The idea is basically a three way race to trap your opponents. As you shoot around the arena both you and your two enemies leave impenetrable trails. Crash into one and you'll be smashed to smithereens. Be encircled by one and its' bye bye life.

Things get even more difficult in the later stages of this twenty-five level game. Even at the start, there's no way that your opponents are playing kiss chase, but they do at least observe some kind of standards. Later on, what there was of a rule book is thrown out of the window and the nasties resort to Kamakazi attacks.

That's about it. All in all, a decent game.

A Question Of Sport (Elite)

Errr... remarkable. Here's a TV licence that actually manages to successfully capture all the thrills and spills of the TV shot itself. Join with David, Ian and Bill as they cross wits and wrack each other's brains with questions of a sporting nature.

Choose your team from a bank of twelve happy faces. Each person has a specialist subject, and it's important to have as wide a range of these as possible.

All the rounds from the TV show are here from the pictureboard, where you choose from twelve piccies. Once you've chosen one, the computer prints a digitised piccy of our beloved Davey, and a speech bubble appears, and inside that bubble appears the question. The computer then gives you four possible answers and a clock ticks down when you select one. Get it right and the crowd roars its approval. Get it wrong and a short tunette goes 'waa waa waa' at you.

The graphics are well digitised. It's just a shame there isn't more of them. The layout is clean and functional, and fits in with the design of the show. Sound consists of a title tune, a tunette or two, and a sampled sound effect here and there.

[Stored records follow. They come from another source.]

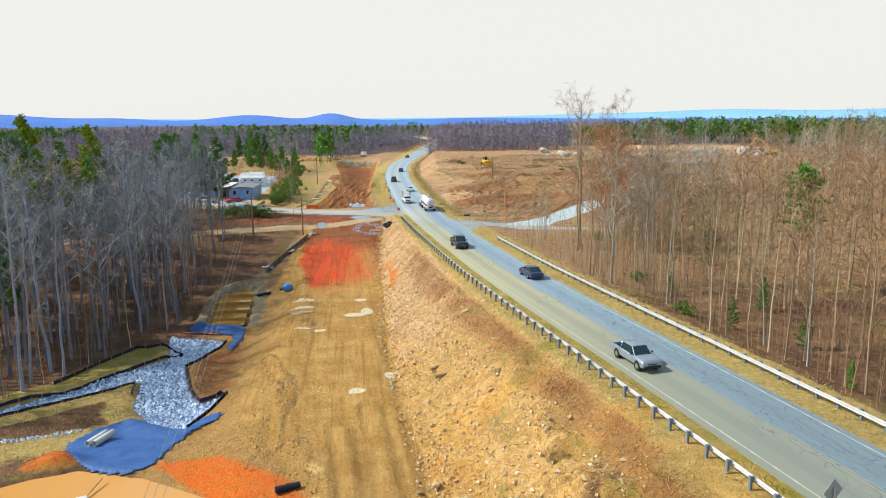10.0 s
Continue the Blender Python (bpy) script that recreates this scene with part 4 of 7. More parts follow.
TREES = [(bare_tree(3 + i, h, cf, sp, lb, tw), m) for i, (h, cf, sp, lb, tw, m) in enumerate([
    (22, 0.33, 0.17, 16, 8, M_TWIG), (23, 0.38, 0.16, 16, 8, M_TWIGR), (20, 0.28, 0.19, 16, 8, M_TWIG), (22, 0.30, 0.18, 16, 8, M_TWIG), (19, 0.25, 0.19, 16, 8, M_TWIGR), (21, 0.30, 0.21, 16, 8, M_TWIGG)])]
MASS = [(mid_tree(81 + i, h), m) for i, (h, m) in enumerate([(21, M_TWIG), (22, M_TWIGR), (19, M_TWIGG), (21, M_TWIGR), (18, M_TWIG), (20, M_TWIGG)])]
PALE_TREES = [bare_tree(31, 19, 0.34, 0.30, 15, 10, 0.0085), bare_tree(32, 17, 0.22, 0.34, 12, 9, 0.0085, stems=3, splay=0.24), bare_tree(33, 18, 0.30, 0.28, 13, 9, 0.0078, stems=2, splay=0.16), bare_tree(34, 15, 0.20, 0.36, 11, 9, 0.0085, stems=3, splay=0.32)]
SAPLINGS = [bare_tree(41, 8, 0.15, 0.16, 9, 5, 0.006, 4), bare_tree(42, 10, 0.2, 0.14, 10, 5, 0.006, 4)]
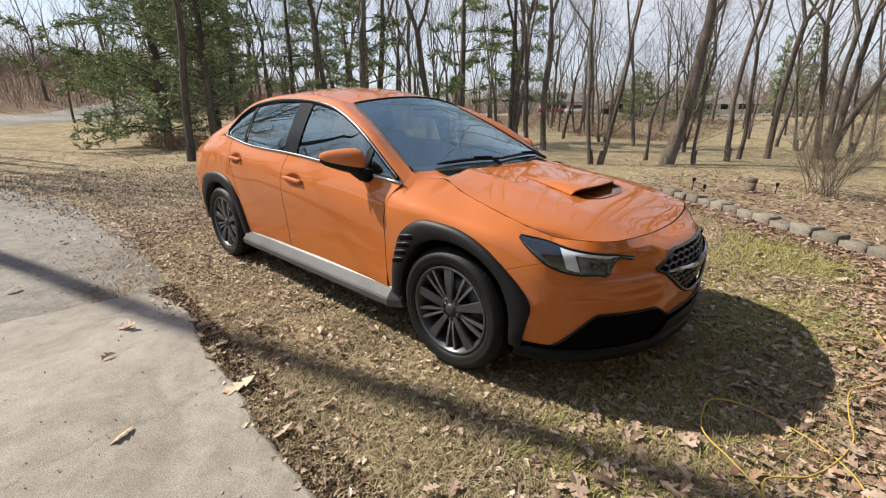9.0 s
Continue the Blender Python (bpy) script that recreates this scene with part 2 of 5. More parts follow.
def concrete_build(nt, b):
    big = noise_node(nt, 0.9, 7, 0.7, distort=0.8)
    mid = noise_node(nt, 9, 6, 0.7)
    fine = noise_node(nt, 190, 4, 0.85)
    tc = nt.nodes.new("ShaderNodeTexCoord")
    pit, crack = nt.nodes.new("ShaderNodeTexVoronoi"), nt.nodes.new("ShaderNodeTexVoronoi")
    pit.inputs["Scale"].default_value = 55
    crack.feature, crack.inputs["Scale"].default_value = "DISTANCE_TO_EDGE", 0.42
    warp = noise_node(nt, 2.2, 6, 0.7)
    add = nt.nodes.new("ShaderNodeVectorMath")
    add.operation = "MULTIPLY_ADD"
    add.inputs[1].default_value = (0.5, 0.5, 0.0)
    nt.links.new(warp.outputs["Color"], add.inputs[0])
    nt.links.new(tc.outputs["Object"], add.inputs[2])
    nt.links.new(tc.outputs["Object"], pit.inputs["Vector"])
    nt.links.new(add.outputs[0], crack.inputs["Vector"])
    base = ramp(nt, big.outputs[0], [(0.28, (0.235, 0.205, 0.17)), (0.5, (0.36, 0.325, 0.28)), (0.72, (0.46, 0.42, 0.365))]).outputs[0]
    c2 = ramp(nt, fine.outputs[0], [(0.36, (0.35, 0.35, 0.35)), (0.54, (1, 1, 1)), (0.68, (1.35, 1.35, 1.35))]).outputs[0]
    c3 = ramp(nt, mid.outputs[0], [(0.3, (0.72, 0.71, 0.69)), (0.6, (1, 1, 1))]).outputs[0]
    pits = ramp(nt, pit.outputs["Distance"], [(0.06, (0.35, 0.33, 0.3)), (0.17, (1, 1, 1))]).outputs[0]
    lines = ramp(nt, crack.outputs["Distance"], [(0.0015, (0.25, 0.22, 0.19)), (0.005, (1, 1, 1))]).outputs[0]
    c = mix_col(nt, 0.8, base, c2, "MULTIPLY")
    c = mix_col(nt, 0.9, c, c3, "MULTIPLY")
    c = mix_col(nt, 0.75, c, pits, "MULTIPLY")
    nt.links.new(mix_col(nt, 0.3, c, lines, "MULTIPLY"), b.inputs["Base Color"])
    bump(nt, b, fine.outputs[0], 0.5, 0.004)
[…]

Good as a two player game, but I couldn't help but feel a little cheated on the one player game. After all, the computer knows all the answers!

Titan (Titus)

Oh dear, oh dear. If you look back, you'll find that the Amiga version was slated and guess what? The C64 version is even worse.

The game is the same. You control a block that sits in amongst a lot of other blocks. Bouncing aorund within the 'arena' is a ball. This ball can destroy certain blocks. To complete a level, you have to destroy all the destructible blocks by bouncing the ball off them. You steer the ball by knocking it against your block.

As with the Amiga version, the C64 version contains the same semi-monochromatic screen display and too-fast-for-the-eye-to-follow scrolling that made the Amiga version so hard on the eyes.